Continuous data streams (“time series data”) are usually smoothed before data processing is applied on them. For this purpose both the running mean filter (also called moving/rolling mean/average) and the related running median filter are frequently used. Both have the disadvantage of “cutting off” peaks. This is a side effect of not trying to approximate a given signal in the best way. That is, they apply a simple function without incorporating the error they introduce on the signal during the approximation.

As alternative to such approaches a Savitzky-Golay filter can be used. It tries to approximate a given signal using a sliding window approach and a low degree polynomial to model data within that window. In contrast to running mean/median it also incorporates the introduced error in the approximation process using linear least squares. This leads to not “simply cutting off peaks” but modeling them in the best way possible, just as the rest of the data.

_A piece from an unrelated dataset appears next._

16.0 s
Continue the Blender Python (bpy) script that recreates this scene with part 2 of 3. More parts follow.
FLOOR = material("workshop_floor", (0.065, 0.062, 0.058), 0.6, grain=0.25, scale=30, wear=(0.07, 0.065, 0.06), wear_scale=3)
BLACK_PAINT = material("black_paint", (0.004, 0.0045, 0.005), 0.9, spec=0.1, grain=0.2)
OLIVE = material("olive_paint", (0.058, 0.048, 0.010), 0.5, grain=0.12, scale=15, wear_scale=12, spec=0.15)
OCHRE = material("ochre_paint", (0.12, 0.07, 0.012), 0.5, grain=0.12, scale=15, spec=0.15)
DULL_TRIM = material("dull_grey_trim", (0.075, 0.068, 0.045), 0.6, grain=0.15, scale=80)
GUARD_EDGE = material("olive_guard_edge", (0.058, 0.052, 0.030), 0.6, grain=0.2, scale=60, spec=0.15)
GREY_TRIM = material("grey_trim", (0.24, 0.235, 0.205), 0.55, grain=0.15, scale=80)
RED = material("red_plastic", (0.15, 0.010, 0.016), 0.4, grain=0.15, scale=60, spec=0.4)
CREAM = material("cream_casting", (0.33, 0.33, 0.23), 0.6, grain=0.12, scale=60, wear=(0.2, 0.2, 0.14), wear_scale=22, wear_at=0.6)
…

Here’s a simple example of a Savizky-Golay filter in comparison to running mean/median in R on an excerpt of the beaver data:

library(signal)
matplot(data.frame( beaver1[,3], # original data
runmed(beaver1[,3], k = 11), # with running median filter
filter(filt = sgolay(p = 5, n = 11), x = beaver1[,3]) # with SG filter
), type='l', lwd=2, lty=1, ylab='')
legend('topleft', legend=c('original', 'runmed', 'Savitzky–Golay'), col=1:3, lty=1, lwd=2)